* [What to work on]:
Below are entries. Copy exactly the lines running from the line that holds "More parts follow." to the line that holds "return lambda x, y: z", with both ends included.

* [Extracted entries]:
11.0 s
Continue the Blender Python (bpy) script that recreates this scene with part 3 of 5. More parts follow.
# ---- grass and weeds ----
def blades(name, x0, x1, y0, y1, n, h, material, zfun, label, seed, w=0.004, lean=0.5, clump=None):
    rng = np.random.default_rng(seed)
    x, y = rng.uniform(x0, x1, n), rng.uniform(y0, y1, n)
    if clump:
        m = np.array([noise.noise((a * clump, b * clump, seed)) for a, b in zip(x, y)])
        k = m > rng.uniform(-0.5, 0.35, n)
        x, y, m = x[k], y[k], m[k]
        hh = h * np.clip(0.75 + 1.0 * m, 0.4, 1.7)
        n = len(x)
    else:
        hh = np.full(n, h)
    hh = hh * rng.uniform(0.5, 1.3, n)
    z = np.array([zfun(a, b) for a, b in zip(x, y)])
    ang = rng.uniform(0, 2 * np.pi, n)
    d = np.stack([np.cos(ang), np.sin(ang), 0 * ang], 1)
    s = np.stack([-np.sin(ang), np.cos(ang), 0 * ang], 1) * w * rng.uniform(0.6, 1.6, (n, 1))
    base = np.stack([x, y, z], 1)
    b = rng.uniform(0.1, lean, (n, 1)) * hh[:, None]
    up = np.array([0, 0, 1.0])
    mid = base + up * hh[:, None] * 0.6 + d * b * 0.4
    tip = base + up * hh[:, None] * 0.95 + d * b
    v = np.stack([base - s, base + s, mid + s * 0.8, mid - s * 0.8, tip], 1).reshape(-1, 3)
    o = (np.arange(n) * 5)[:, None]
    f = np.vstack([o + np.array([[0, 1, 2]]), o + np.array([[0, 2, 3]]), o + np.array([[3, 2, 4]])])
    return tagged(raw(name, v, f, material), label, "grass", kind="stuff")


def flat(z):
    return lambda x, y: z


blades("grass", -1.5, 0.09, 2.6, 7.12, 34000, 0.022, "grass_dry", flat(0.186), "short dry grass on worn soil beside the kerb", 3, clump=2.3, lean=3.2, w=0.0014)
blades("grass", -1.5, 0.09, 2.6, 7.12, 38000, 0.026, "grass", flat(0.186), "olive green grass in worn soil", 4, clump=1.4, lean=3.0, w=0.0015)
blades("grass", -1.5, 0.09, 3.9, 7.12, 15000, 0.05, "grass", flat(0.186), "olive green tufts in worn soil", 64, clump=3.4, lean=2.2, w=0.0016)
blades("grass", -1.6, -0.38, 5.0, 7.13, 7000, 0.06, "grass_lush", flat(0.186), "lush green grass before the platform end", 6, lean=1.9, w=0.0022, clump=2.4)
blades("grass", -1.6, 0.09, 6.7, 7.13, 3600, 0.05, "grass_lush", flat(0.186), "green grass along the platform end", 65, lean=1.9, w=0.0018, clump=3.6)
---
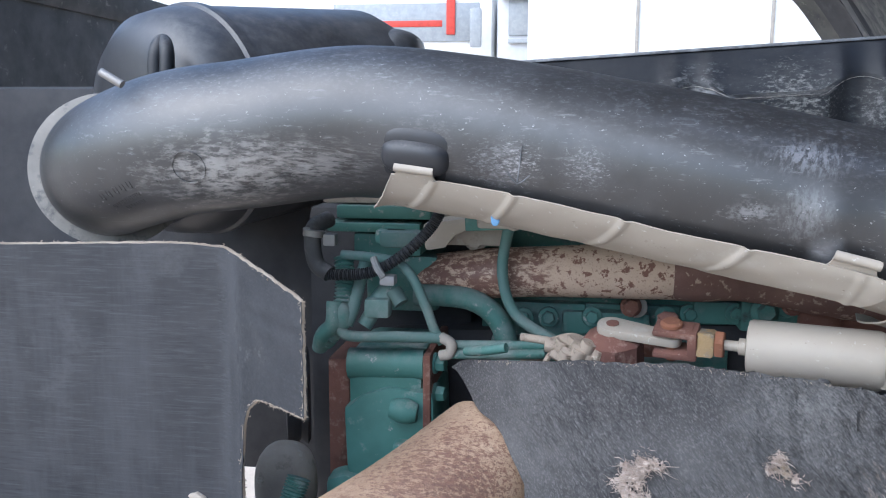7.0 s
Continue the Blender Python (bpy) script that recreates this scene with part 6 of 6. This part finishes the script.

* [Task answer]:
Continue the Blender Python (bpy) script that recreates this scene with part 3 of 5. More parts follow.
# ---- grass and weeds ----
def blades(name, x0, x1, y0, y1, n, h, material, zfun, label, seed, w=0.004, lean=0.5, clump=None):
    rng = np.random.default_rng(seed)
    x, y = rng.uniform(x0, x1, n), rng.uniform(y0, y1, n)
    if clump:
        m = np.array([noise.noise((a * clump, b * clump, seed)) for a, b in zip(x, y)])
        k = m > rng.uniform(-0.5, 0.35, n)
        x, y, m = x[k], y[k], m[k]
        hh = h * np.clip(0.75 + 1.0 * m, 0.4, 1.7)
        n = len(x)
    else:
        hh = np.full(n, h)
    hh = hh * rng.uniform(0.5, 1.3, n)
    z = np.array([zfun(a, b) for a, b in zip(x, y)])
    ang = rng.uniform(0, 2 * np.pi, n)
    d = np.stack([np.cos(ang), np.sin(ang), 0 * ang], 1)
    s = np.stack([-np.sin(ang), np.cos(ang), 0 * ang], 1) * w * rng.uniform(0.6, 1.6, (n, 1))
    base = np.stack([x, y, z], 1)
    b = rng.uniform(0.1, lean, (n, 1)) * hh[:, None]
    up = np.array([0, 0, 1.0])
    mid = base + up * hh[:, None] * 0.6 + d * b * 0.4
    tip = base + up * hh[:, None] * 0.95 + d * b
    v = np.stack([base - s, base + s, mid + s * 0.8, mid - s * 0.8, tip], 1).reshape(-1, 3)
    o = (np.arange(n) * 5)[:, None]
    f = np.vstack([o + np.array([[0, 1, 2]]), o + np.array([[0, 2, 3]]), o + np.array([[3, 2, 4]])])
    return tagged(raw(name, v, f, material), label, "grass", kind="stuff")


def flat(z):
    return lambda x, y: z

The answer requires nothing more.